Uncle Din Congo took them out of the rattan baskets and placed them on grandmother's red cement kitchen floor. While we the kids, shriek in fear, wondered and joy rolled into one to see the weirdest creature we never knew ever existed, Tok Uda (grandmother's madu) prepared to start the fire on wood burning stove in an extended kitchen.
And last Saturday, walking on Carson Beach on my way back after my morning run, about 20 meters ahead of me I saw something I already knew what it was. Clutching the camera in my hand I doubled my steps. My heart pounding in excitement, like a little girl I was 45 years ago when the first time I laid my eyes on belangkas. It was only the shell, but I was in heaven.

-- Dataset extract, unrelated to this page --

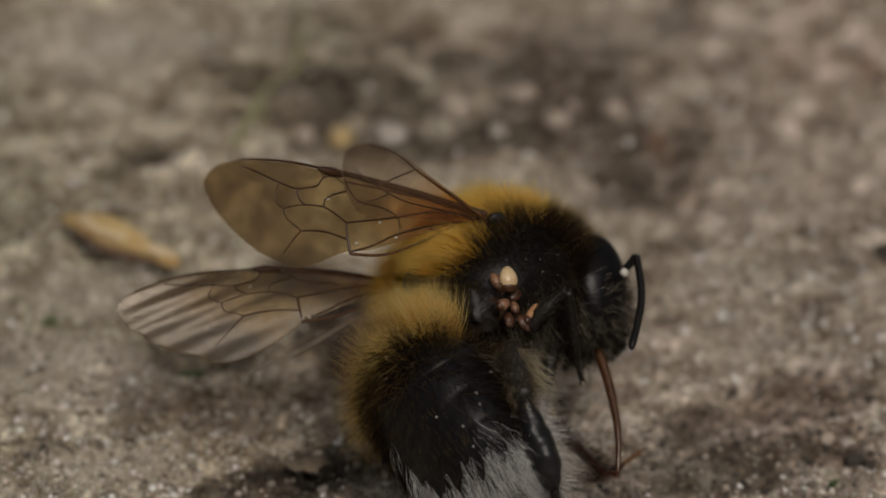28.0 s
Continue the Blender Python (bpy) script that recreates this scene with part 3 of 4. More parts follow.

I turned it over and it was an empty shell. Then I noticed the body and the broken claws at the edge of water. a few meters away from the shell. I picked it up and put it back in the shell.
The sun was high, my damp shirt that clung to my back started to dry. The sea breeze swept my face and I sat on the beach staring at the dead belangkas for a long time.
I thought I had sands in my eyes, I removed my glasses and realised I cried. It wasn't a sad cry but more like longing to experience again the wonderful moments I felt 45 years ago, jumping and clappping my hands when the frist time I saw belangkas.
* I wrote an entry about Uncle Din Congo on September 27, 2007.